The rise in fires in 2020 is despite the government's ban on burning. Further, the administration has deployed the military to control illegal torching of the Amazon. Conservationists said nobody has been penalized for fires last year. “It’s a lot of propaganda,” Romulo Batista, senior forest campaigner for Greenpeace Brasil, told The Guardian. “You don’t combat deforestation with an army operation. You do it working all year round with intelligence and coordination.” What is more, Bolsonaro dismissed reports of more fires in Amazon. “This story that the Amazon is going up in flames is a lie, and we must combat it with true numbers,” Bolsonaro said, according to Reuters, which published photos of forest consumed by fires in Apuí municipality in Amazonas state.
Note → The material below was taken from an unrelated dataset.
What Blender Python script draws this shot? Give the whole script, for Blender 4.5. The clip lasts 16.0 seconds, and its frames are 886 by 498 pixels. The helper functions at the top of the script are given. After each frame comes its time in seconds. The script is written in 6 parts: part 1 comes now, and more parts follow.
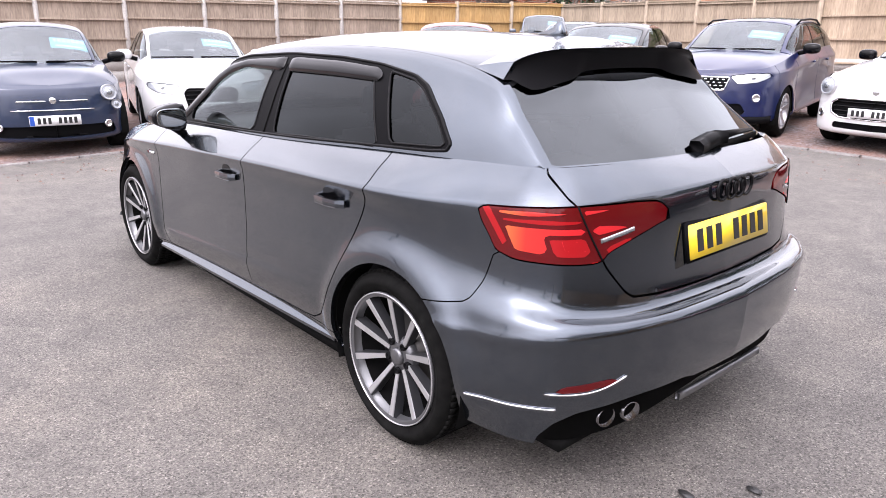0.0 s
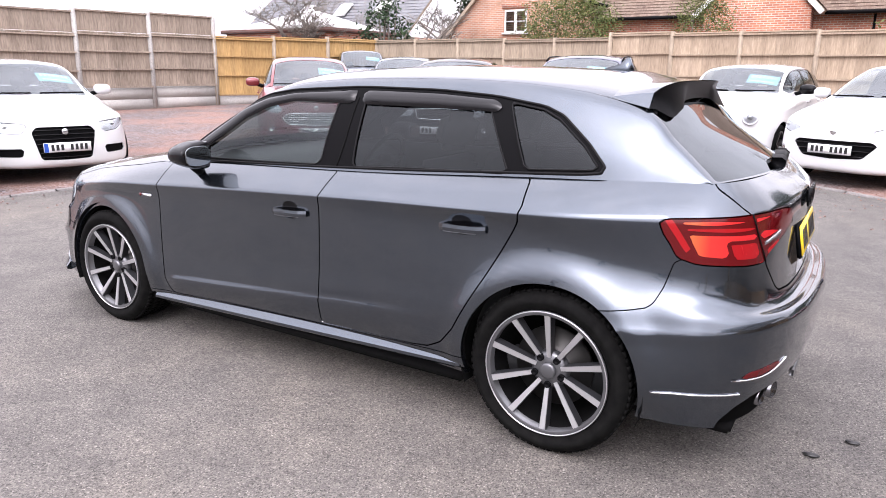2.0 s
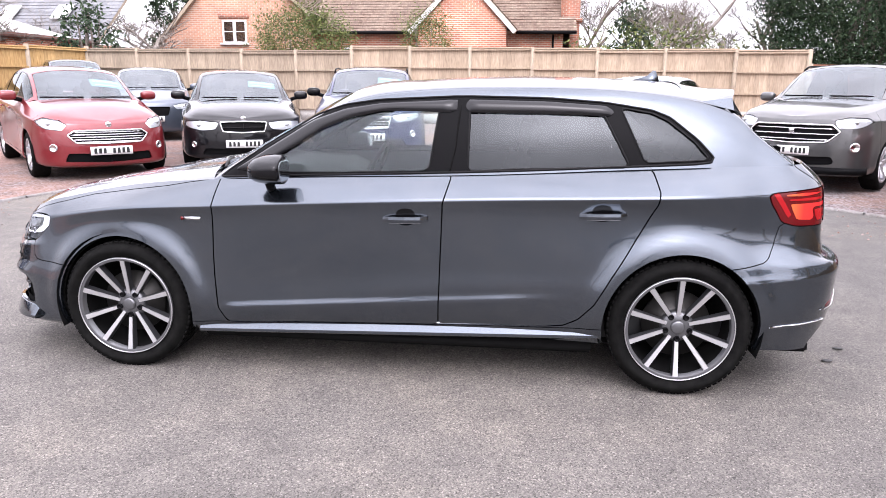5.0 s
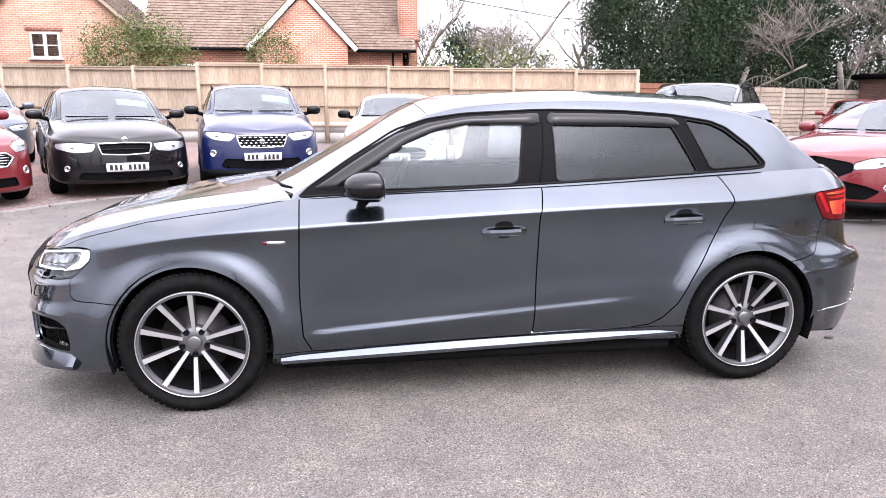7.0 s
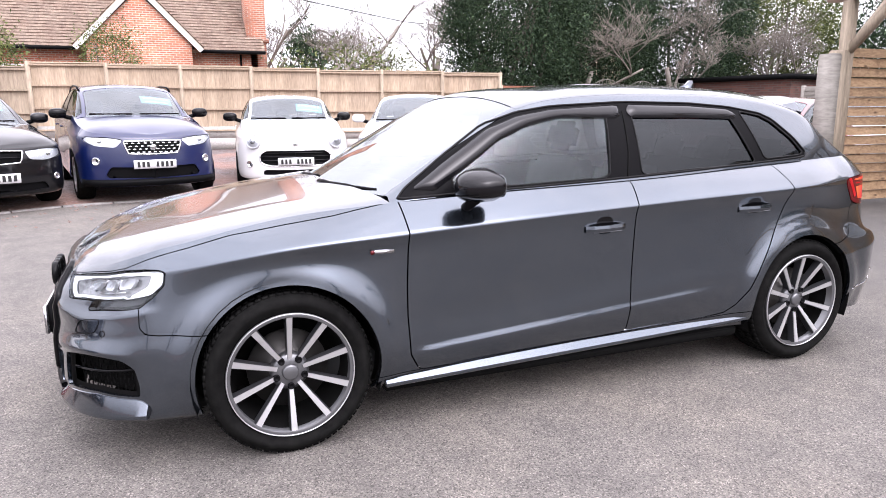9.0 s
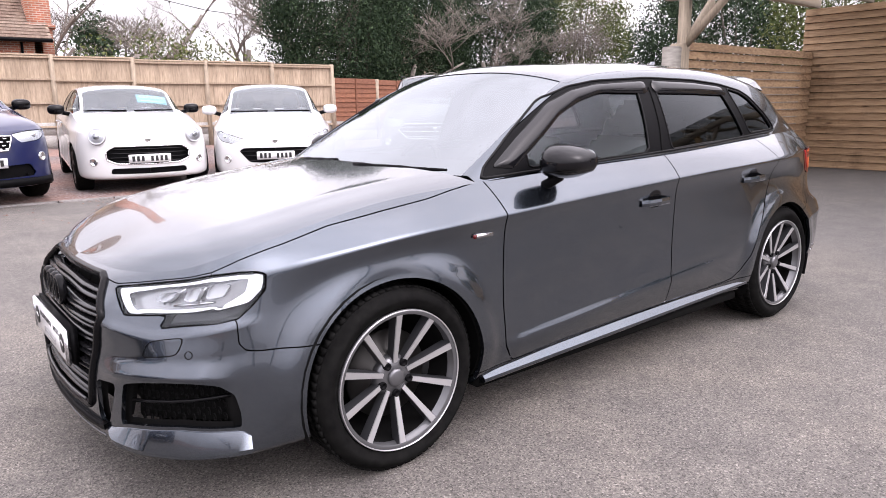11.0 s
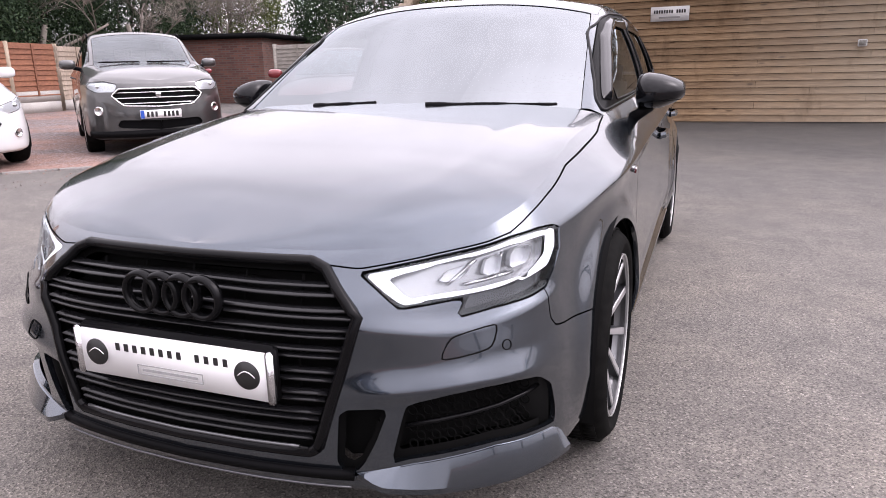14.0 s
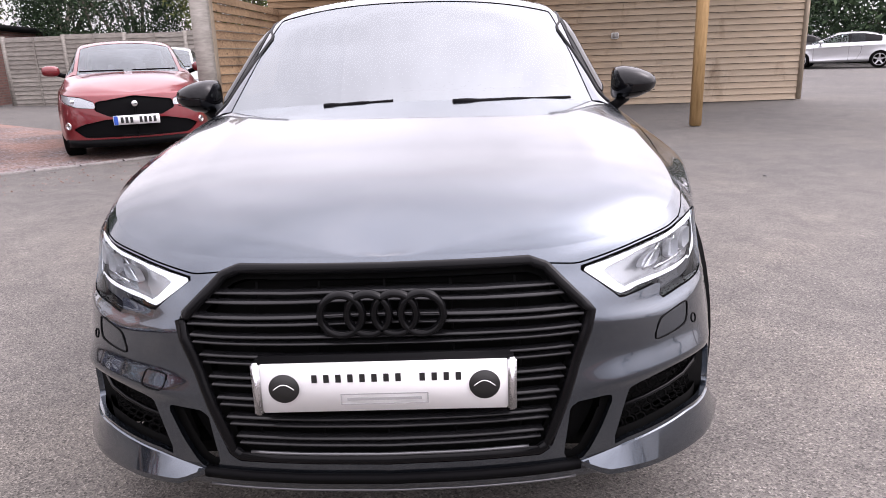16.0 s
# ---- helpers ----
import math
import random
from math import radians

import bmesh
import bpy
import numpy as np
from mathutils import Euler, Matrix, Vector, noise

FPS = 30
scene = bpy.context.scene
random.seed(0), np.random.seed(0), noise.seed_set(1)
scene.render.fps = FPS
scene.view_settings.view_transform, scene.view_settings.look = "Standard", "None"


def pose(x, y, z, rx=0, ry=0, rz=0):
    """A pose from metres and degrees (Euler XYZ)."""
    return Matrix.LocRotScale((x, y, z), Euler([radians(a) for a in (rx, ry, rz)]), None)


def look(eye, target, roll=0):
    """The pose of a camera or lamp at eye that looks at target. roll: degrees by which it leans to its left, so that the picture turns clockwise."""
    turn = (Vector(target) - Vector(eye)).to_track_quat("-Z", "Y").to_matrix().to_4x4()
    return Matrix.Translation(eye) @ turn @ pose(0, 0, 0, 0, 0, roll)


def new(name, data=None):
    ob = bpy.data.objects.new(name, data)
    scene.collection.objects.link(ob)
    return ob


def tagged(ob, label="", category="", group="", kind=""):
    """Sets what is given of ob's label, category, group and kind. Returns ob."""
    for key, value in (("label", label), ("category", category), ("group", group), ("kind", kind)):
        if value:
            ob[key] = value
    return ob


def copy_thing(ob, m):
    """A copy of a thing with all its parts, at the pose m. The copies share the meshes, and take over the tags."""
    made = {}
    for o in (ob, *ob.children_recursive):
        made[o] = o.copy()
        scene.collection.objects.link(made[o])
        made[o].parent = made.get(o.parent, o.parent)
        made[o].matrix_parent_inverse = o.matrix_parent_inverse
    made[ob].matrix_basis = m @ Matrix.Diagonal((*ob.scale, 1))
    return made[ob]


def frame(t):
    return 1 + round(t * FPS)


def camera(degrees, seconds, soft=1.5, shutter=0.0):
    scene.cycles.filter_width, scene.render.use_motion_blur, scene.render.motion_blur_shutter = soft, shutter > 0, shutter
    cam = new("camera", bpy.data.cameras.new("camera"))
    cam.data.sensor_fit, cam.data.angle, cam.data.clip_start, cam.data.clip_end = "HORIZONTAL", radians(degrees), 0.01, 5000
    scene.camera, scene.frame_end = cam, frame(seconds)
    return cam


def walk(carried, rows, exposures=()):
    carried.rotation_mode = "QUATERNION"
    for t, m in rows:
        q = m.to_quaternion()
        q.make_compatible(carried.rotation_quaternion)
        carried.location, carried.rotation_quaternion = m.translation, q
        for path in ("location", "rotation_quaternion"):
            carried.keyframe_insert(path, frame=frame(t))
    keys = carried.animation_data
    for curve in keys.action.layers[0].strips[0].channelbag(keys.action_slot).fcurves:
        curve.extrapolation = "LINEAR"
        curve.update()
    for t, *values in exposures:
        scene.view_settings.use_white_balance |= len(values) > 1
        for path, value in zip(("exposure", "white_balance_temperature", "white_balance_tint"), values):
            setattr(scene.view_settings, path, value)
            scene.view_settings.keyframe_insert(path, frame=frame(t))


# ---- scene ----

Experts worry that forests tend to lose their capacity to recover. "Probably after three or four times you have a fire, it won’t recover anymore," Tasso Azevedo, the coordinator of MapBiomas, which tracks Brazilian land-use change, told Greenpeace. If they are not recovering, the rainforests will get drier and more inflammable. “We are very close to 20% [of Amazon deforestation], so from now on, we are at risk of a point of no return,” said Azevedo.
Further, NASA predicted that the conditions are ideal for Amazon forest fires to cause large-scale destruction. They came up with the forecast after measuring the surface water temperatures of the North Atlantic Ocean. "Changes in human fire use, specifically deforestation, add more year-to-year variability in Amazon fires. In addition, climate change is likely to make the entire region drier and more flammable – conditions that would allow fires for deforestation or agricultural use to spread into standing Amazon forests," Yang Chen, an earth scientist at the University of California, Irvine, and co-creator of the Amazon fire season forecast, said in a statement.